Everyone has made cuts over the last few years. But there are still ample opportunities to save money on materials, production costs, and postage. Unfortunately, the savings that remain are difficult to recognize – especially for those who work in document operations every day. The very people called upon to find innovative ways to lower costs are handicapped by their intimate understanding of how things have always been done.
Little Change = Big Savings
Consider this real-life example. Statements for a brokerage company have typically been delivered in a 9” x 12” flat envelope. But by making some small modifications in design, the statements can be bi-folded and inserted into a 6” x 9” window envelope, qualifying the piece for letter mail postage rates. The postage savings? A whopping 32%!
How could this be accomplished? With some judicious trimming of extraneous content and altering the page composition logic to suppress blank or almost-blank pages. Reducing the page count enables a transition from flat mail into letter mail – at substantial postal and handling cost reductions.
Lots of Potential Savings
Making adjustments to document layouts or formats is not that hard – especially with document re-engineering software that is available from several vendors. It isn’t even necessary to have access to the program code that composes the documents. Re-engineering the print-image file is often the most efficient approach.
Some minor reformatting and page-break logic changes could easily trim the statement page counts by 20%. Imagine the benefits if this could be consistently achieved:
- Shorter print runs – Paper, toner, and maintenance click savings, plus possible labor savings, and perhaps even delayed equipment upgrades.
- Quicker inserting – Folded mail inserters generally run faster than flats. And lower page counts have a direct effect upon the number of mail pieces that can be finished per hour. Some shops may even be able to reduce the number of inserters on the floor or eliminate a shift – saving capital expense, labor, maintenance, and supplies.
- Lower postage – There is a significant cost savings when switching from flats to letters.
- Fewer meters – With more of the statements qualifying as letter mail, it might be possible to pay the postage on a large percentage of the mail by permit, thereby saving on meter rental, ink and print head costs, communication lines, and loss-of-use as money gets loaded onto meters in advance of need.
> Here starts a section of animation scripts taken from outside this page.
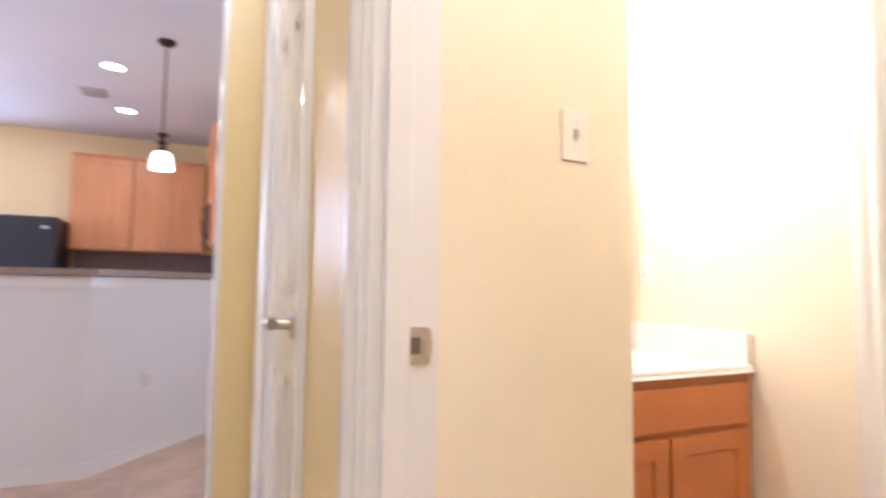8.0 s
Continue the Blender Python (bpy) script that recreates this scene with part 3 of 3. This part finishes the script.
# open round box on the hall wall
hb = thing("wall_box", "open round electrical box with chrome rim in the wall", "electrical box", pose(1.80, HN, 1.476))
bm = bmesh.new()
box(bm, -0.056, -0.006, -0.060, 0.056, -0.0005, 0.060, 0.002)
part("cover_plate", bm, TRIM, hb, "white square plate")
part("rim", lathe(bmesh.new(), [(0.046, 0), (0.046, 0.012), (0.040, 0.020), (0.034, 0.012), (0.030, 0.008)], Matrix.Translation((0, -0.006, 0)) @ pose(0, 0, 0, 90), 28), CHROME, hb, "chrome ring", True)
part("box_inside", lathe(bmesh.new(), [(0.029, 0.0), (0.027, 0.0086)], Matrix.Translation((0, -0.006, 0)) @ pose(0, 0, 0, 90), 24), DARK, hb, "dark open centre")


# ---- baseboards ----
def baseboard(label, p, q, side):
    """From p to q on the floor; side: unit vector out of the wall."""
    prof = [(0, 0), (0.014, 0), (0.014, 0.060), (0.011, 0.068), (0.011, 0.074), (0.006, 0.086), (0, 0.09)]
    a, s = Vector((*p, 0)), Vector((*side, 0))
    bm = prism(bmesh.new(), [a + s * (u + 0.001) + Vector((0, 0, z)) for u, z in prof], Vector((*q, 0)) - a)
    setting("baseboard", bm, TRIM, label, "baseboard")


BB = "white moulded baseboard along the wall"
baseboard(BB, (LX1, 2.9), (LX1, HN + T), (-1, 0))
baseboard(BB, (LX0, LY1), (LX1 - 0.016, LY1), (0, -1))
baseboard(BB, (HW, HN), (LAUNDRY[0] - 0.055, HN), (0, -1))
baseboard(BB, (LAUNDRY[1] + 0.055, HN), (HE, HN), (0, -1))
baseboard(BB, (VDOOR[1] + 0.055, HS), (CLOSET[0] - 0.055, HS), (0, 1))
baseboard(BB, (VX, VEND), (VX, HS - TS), (-1, 0))
baseboard(BB, (BDOOR[1] + 0.055, VS), (1.76, VS), (0, 1))
baseboard(BB, (BX0, BS), (1.88, BS), (0, 1))
baseboard(BB, (1.44, -1.88), (1.44, VS - T), (-1, 0))
baseboard(BB, (-3.2, 3.10), (HW - TS - 0.02, 3.10), (0, -1))
baseboard(BB, (BX0, BATH_SIDE[1] + 0.06), (BX0, -2.23), (1, 0))


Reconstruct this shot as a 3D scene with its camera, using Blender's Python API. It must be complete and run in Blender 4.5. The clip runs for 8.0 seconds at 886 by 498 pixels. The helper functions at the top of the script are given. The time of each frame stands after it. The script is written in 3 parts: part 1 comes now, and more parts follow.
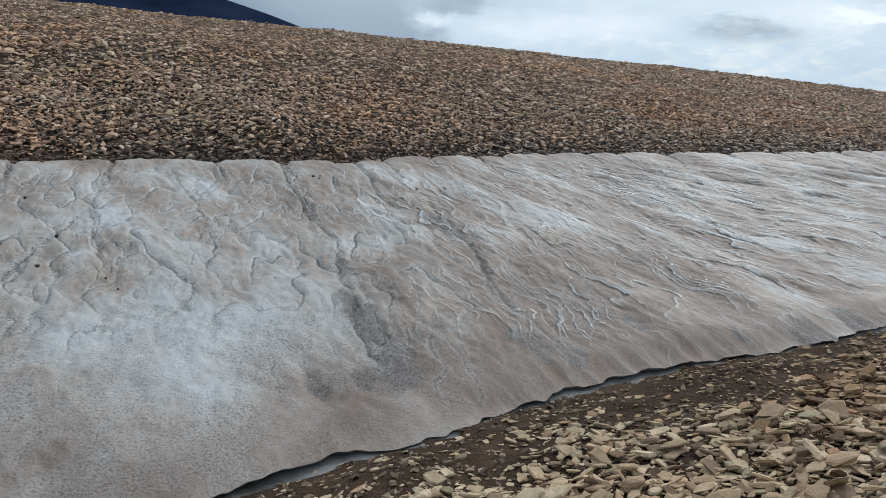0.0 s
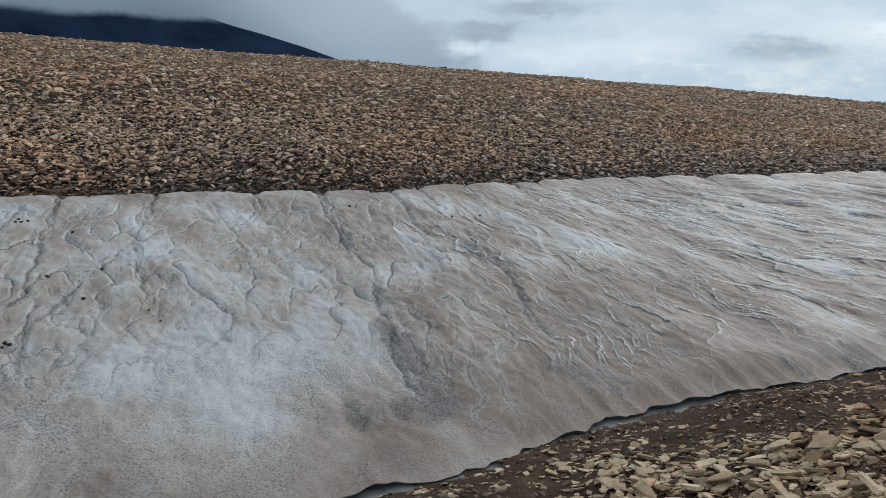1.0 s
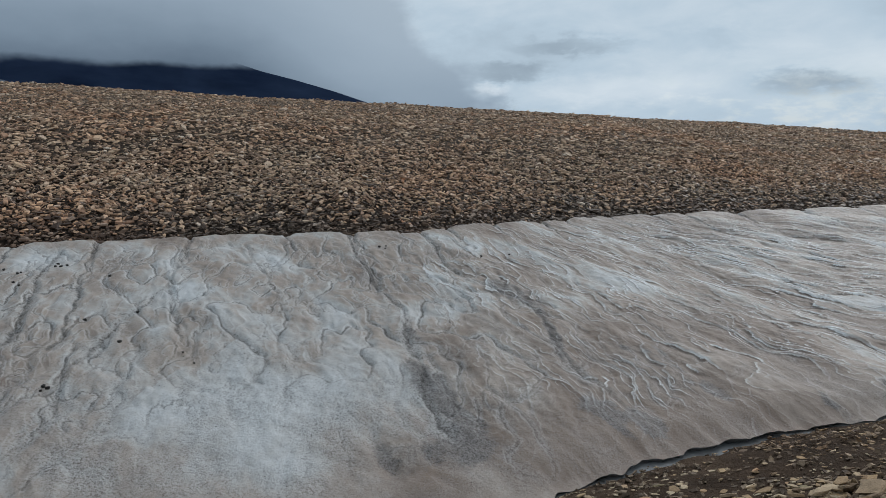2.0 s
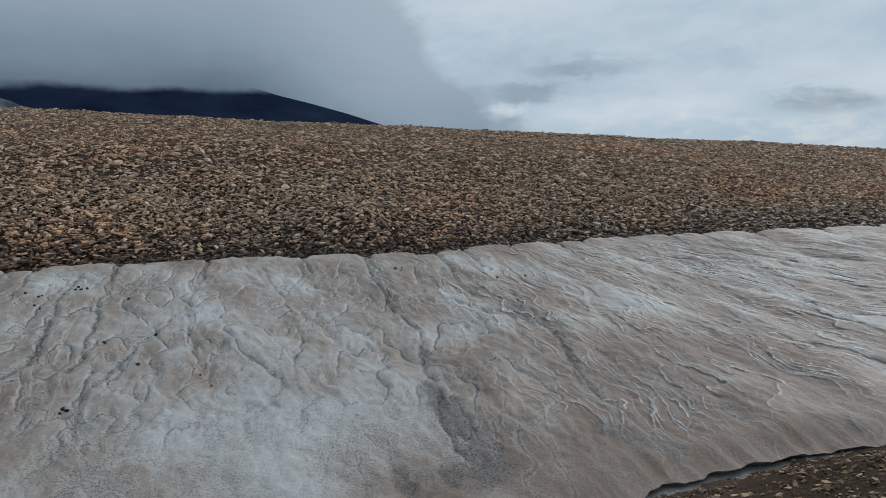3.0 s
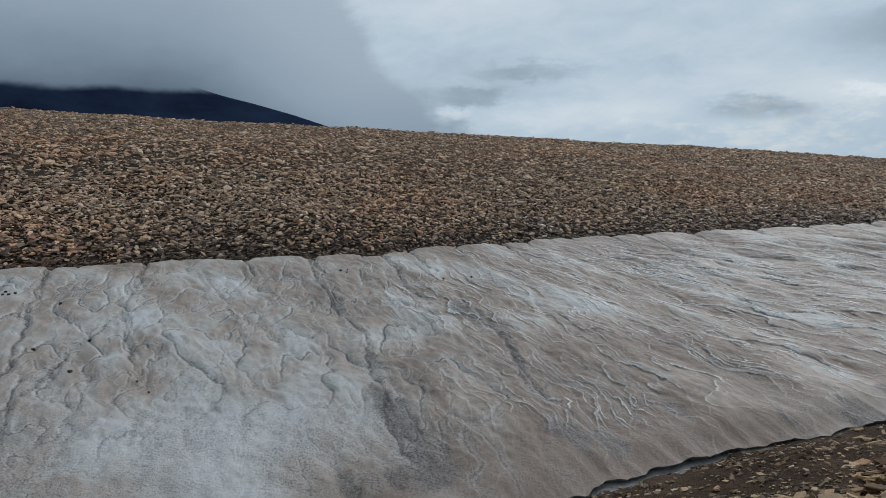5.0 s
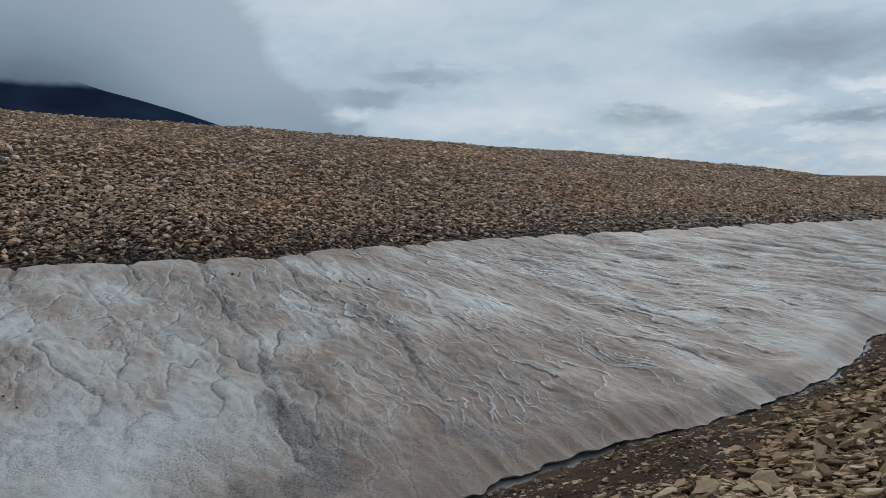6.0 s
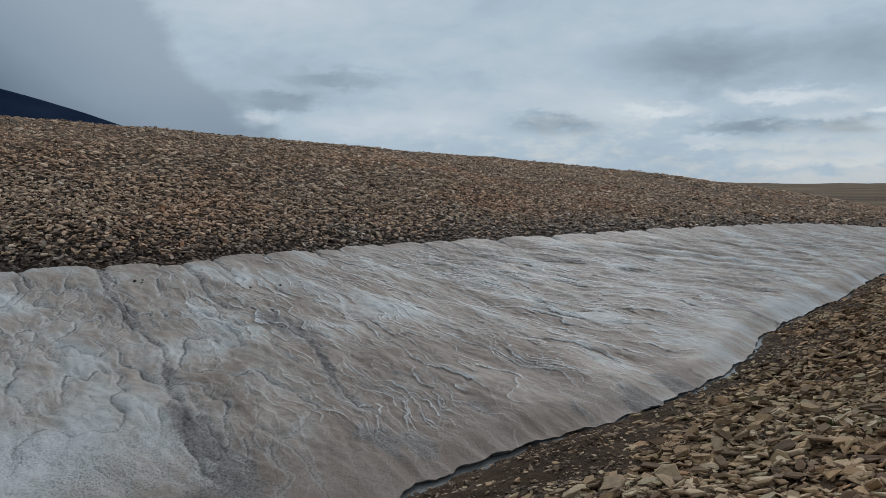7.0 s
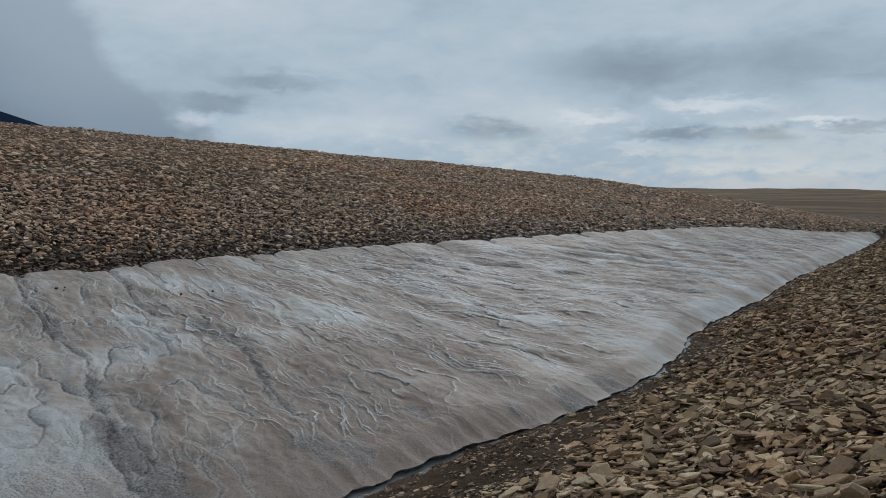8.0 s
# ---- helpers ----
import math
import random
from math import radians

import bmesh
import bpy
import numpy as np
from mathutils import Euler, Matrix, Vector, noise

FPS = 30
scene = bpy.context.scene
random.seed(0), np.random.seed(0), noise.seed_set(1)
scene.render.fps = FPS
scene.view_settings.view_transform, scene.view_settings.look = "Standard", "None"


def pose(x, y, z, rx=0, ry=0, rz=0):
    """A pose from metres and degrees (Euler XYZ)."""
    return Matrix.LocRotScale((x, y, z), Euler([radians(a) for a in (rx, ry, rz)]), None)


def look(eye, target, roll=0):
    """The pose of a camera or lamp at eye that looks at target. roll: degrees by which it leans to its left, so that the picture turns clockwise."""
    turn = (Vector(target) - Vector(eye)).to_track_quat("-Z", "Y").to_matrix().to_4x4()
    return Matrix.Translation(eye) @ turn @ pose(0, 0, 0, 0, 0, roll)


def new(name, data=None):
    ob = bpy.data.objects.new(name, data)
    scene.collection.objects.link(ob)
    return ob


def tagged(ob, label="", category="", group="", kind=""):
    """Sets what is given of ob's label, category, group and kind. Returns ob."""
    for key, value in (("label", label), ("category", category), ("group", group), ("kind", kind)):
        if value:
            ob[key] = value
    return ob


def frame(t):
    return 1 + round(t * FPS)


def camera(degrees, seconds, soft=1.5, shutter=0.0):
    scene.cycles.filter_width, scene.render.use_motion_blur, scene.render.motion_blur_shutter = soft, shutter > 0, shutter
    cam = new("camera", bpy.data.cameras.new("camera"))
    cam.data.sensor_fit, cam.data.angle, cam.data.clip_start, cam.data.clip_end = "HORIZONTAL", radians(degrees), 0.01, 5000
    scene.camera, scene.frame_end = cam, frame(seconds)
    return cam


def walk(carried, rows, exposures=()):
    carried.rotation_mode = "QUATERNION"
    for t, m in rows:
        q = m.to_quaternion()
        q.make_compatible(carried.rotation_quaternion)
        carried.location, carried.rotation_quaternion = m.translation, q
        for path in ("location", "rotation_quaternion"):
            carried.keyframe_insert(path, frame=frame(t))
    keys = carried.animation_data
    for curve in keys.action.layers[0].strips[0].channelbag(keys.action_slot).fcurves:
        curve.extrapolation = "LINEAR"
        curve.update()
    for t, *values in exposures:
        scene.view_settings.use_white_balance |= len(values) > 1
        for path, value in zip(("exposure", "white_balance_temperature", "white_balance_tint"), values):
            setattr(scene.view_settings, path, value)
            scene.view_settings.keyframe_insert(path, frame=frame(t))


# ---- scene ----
EYE = 1.65
cam = camera(64.9, 8.0, soft=0.6)


def facing(yaw, pitch, roll, x=0.0, y=0.0, z=EYE):
    """Camera pose: yaw to the left of +y, pitch up, roll, all in degrees."""
    a, b = radians(yaw), radians(pitch)
    way = Vector((-math.sin(a) * math.cos(b), math.cos(a) * math.cos(b), math.sin(b)))
    return look((x, y, z), Vector((x, y, z)) + way, roll)


PATH = (
    (0.0, 18.01, -13.26, 2.02, -0.048, -0.1, -0.012), (0.5, 19.51, -12.53, 1.44, -0.052, -0.094, -0.005),
    (1.0, 21.07, -11.19, 0.58, -0.058, -0.088, 0.01), (1.5, 22.37, -9.64, -0.06, -0.071, -0.094, 0.019),
    (1.7, 22.81, -8.92, -0.23, -0.074, -0.1, 0.026), (3.0, 24.71, -6.27, -0.94, -0.075, -0.105, 0.035),
    (3.5, 24.76, -5.75, -0.96, -0.066, -0.099, 0.029), (4.0, 24.24, -5.84, -0.89, -0.071, -0.088, 0.019),
    (4.2, 23.84, -5.87, -0.89, -0.074, -0.085, 0.02), (5.3, 18.52, -6.12, -0.54, -0.06, -0.06, 0.016),
    (5.5, 17.14, -6.04, -0.44, -0.05, -0.048, 0.01), (6.0, 12.01, -5.96, -0.04, -0.047, -0.036, 0.005),
    (6.5, 8.15, -5.77, 0.24, -0.037, -0.025, 0.001), (7.0, 5.02, -5.56, 0.4, -0.03, -0.019, 0.001),
    (7.5, 2.41, -5.34, 0.5, -0.01, -0.013, 0.001), (8.0, 0.0, -5.18, 0.59, 0.0, 0.0, 0.0))
EXPOSURES = ((0.0, 0.18, 6280, 10), (1.0, 0.02, 6280, 10), (1.7, -0.1, 6280, 10), (3.0, -0.25, 6300, 10), (4.2, -0.24, 6300, 10), (5.4, -0.22, 6300, 10), (6.5, -0.32, 6270, 10), (8.0, -0.41, 6250, 10))
walk(cam, [(t, facing(a, b, c, x, y, EYE + z)) for t, a, b, c, x, y, z in PATH], EXPOSURES)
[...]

Page-count reduction is just one of many possible document-production modifications that can turn into big savings. There are lots of other ways to trim costs without affecting quality. Every shop is different, but there are savings opportunities in virtually every operation.
If mail is to remain a critical customer communications medium, it has to be produced with the greatest accuracy, at the lowest cost, and have a significant impact upon the recipients. Failing to take advantage of ways to make mail more affordable puts the departments or vendors that produce the mail at risk of losing the business. Neglecting to make necessary changes because they just weren’t identified in time would be a shame.